I HAVE been following the discussion in The National, over the last week or so, of the chant which regularly is shouted out by some after the rather uplifting cries for “Independence! Now!”. The phrase is “Tory! Tory! Tory!, Out! Out! Out!” and I am one of the many unhappy with it.

There are legitimate reasons for anger at Scotland’s treatment by Westminster and I have no problems with expressing it. However, like many others, I do not care to be associated with what can inevitably be heard as a form of hate speech against another group of voters – and so potential Yes voters – rather than just the politicians representing them.

On these marches I have often kept shouting for independence when the more questionable chanting commences and, having a good pair of lungs, it has occasionally had the effect of hurriedly moving on an individual leader of the chant equipped with his megaphone.

However, my preferred variation that I try to use sometimes is “Westminster!, Out! Out! Out!”. Something which all on an independence march can surely agree, and sentiments which chime with at least one of those commenting on your letters pages on this.

On the last AUOB march at Stirling a marcher near me had a plastic vuvuzela-type horn – as available fairly cheaply on Amazon – that he seemed to be making good use of whenever the chanting nearby reached the “Tory, Tory, Tory” stage, and that was even more effective. A sufficiently loud whistle or any other loud noise-maker, used judiciously, would be a way for those who wish to disassociate themselves from this aspect of the chanting to do so.

As Neil Mackay says, marches should be self-organising and those who wish to signal that they disassociate themselves from this aspect have as much right to express themselves as those who wish to continue with it. However, surely it would be better if a form of words we could all agree on was used to express at once a legitimate anger and a remedy for our situation.

“Westminster!, Out! Out! Out!” – for Westminster out of Scotland and Scotland out of Westminster – seems to me to fit the bill for that. Especially so now, when the appalling way politics are conducted at Westminster is being so clearly exposed to all.

Mike Wallace

I WOULD like to add my tuppence worth to the ongoing debate between Neil Mackay and others regarding the negative chanting at AUOB marches.

I have been a regular and very enthusiastic attender to the marches almost from the beginning and although some people feel they don’t do a great deal in bringing on board doubters of independence, I personally feel they raise the morale of marchers. They are optimistic and joyful and I love to see the positive response from the bystanders.

However, I am in total agreement with the readers and with Alyn Smith, who have all commented on the constant shouting of “Tories, Tories, Tories, out, out, out!”, particularly through a megaphone.
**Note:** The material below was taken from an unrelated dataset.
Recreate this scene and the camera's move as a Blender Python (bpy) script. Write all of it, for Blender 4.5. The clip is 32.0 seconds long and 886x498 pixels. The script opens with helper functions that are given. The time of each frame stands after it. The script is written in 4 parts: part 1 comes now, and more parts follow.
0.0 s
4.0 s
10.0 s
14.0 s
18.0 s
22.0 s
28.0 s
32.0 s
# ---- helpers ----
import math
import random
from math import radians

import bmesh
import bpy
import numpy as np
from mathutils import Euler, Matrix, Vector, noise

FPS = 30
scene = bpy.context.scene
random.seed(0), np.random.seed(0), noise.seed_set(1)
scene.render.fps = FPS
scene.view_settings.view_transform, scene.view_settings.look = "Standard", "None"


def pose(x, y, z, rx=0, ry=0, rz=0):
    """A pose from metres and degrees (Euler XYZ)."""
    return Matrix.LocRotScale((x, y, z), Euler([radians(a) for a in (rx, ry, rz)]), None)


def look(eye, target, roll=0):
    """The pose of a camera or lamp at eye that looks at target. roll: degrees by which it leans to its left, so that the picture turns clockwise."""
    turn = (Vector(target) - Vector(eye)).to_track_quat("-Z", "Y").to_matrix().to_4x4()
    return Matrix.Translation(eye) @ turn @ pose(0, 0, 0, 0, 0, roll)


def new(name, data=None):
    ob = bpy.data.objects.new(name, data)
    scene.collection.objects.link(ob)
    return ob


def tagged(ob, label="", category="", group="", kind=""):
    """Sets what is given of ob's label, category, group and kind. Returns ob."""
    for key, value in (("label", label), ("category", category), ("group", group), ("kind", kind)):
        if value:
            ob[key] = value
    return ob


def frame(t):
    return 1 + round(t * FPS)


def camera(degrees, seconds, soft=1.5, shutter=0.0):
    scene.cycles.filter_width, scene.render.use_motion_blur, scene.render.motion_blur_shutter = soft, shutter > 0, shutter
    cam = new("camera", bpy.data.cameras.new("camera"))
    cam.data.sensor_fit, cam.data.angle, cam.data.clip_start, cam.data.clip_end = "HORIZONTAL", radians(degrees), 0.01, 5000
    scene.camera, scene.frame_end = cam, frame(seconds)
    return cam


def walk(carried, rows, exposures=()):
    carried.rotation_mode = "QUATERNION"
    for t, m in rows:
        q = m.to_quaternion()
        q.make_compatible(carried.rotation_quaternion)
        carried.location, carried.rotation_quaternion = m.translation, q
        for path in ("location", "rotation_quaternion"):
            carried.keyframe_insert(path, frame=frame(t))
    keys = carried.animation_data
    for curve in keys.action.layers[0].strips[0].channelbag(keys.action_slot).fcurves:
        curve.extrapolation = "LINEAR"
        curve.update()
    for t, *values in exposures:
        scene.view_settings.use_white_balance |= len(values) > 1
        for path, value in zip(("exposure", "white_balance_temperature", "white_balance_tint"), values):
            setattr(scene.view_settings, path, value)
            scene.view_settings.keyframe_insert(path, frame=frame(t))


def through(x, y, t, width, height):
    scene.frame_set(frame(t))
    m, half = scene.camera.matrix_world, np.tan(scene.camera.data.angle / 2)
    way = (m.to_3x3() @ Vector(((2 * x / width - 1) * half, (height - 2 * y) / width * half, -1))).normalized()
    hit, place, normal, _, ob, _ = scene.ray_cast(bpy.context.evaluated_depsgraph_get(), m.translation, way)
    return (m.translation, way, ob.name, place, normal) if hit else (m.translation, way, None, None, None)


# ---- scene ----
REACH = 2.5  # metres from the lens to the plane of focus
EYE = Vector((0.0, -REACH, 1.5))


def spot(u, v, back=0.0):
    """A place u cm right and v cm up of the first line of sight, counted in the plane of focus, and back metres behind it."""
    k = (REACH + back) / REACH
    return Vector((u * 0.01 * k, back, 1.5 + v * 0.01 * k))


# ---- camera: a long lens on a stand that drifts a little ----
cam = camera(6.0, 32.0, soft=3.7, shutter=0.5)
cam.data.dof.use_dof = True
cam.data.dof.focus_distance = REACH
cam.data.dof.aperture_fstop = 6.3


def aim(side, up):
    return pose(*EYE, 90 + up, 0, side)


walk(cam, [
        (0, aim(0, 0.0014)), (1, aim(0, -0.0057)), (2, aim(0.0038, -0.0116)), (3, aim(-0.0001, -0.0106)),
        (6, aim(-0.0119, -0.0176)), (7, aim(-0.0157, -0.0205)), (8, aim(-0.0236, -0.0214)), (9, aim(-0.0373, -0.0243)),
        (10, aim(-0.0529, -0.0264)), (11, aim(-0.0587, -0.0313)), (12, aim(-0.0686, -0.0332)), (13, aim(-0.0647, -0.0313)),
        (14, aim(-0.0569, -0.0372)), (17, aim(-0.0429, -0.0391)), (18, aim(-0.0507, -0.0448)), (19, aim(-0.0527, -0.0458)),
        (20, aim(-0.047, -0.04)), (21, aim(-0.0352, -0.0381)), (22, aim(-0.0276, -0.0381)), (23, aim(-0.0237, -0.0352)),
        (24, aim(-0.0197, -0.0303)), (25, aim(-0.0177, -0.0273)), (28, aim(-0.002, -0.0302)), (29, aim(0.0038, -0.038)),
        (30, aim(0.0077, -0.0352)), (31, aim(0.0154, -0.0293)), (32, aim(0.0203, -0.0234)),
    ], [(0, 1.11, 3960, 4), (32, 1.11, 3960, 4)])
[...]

Like them, I find this so negative and off-putting.

I am not marching to get Tories out of Westminster. I actually don’t care who is in Westminster, to be honest. In fact, if anything, Tories in Westminster can only do our cause good. There may also be some traditional Tories who are seeing that a vote for independence could be a positive step forward.

I notice Neil is encouraging positive chants and music and singing, bright colours and flags.

I’m all for this. Let’s do it and let’s ditch the negativity.

M Giblin
via email

WHEN anyone uses the “nat” word, as a euphemism for Nazi, in reference to the SNP, or suggests that “all nationalists are the same,” I find that a useful retort is: “Those who can’t tell the difference between the politics of Adolf Hitler and the politics of Nicola Sturgeon should not be allowed to vote.” Silence ensues.

Alan Adair

THE Unionists seem to be gearing up on the use of derogatory words for anyone who is not Unionist. The latest buzz word appears to be “separatist” but it seems to be used by those who separated us from the EU, funny that. Prepare for the assault. Why not Scotland?

M Ross

FIRST, my thanks to Jim Taylor (Letters, July 7) highlighting Miriam Cates’s quote. I was unaware of this, and am not at all surprised by the arrogance – but perhaps some of our “undecideds” need to read this relatively young MP speaking of “we in the ruling class”? Next, interesting the delusional BJ was quoted extensively in the media yesterday that he would not stand down because of his “colossal mandate” in 2019. So would that be similar to the Scottish Government mandate which he has continually denied entitles us to a referendum?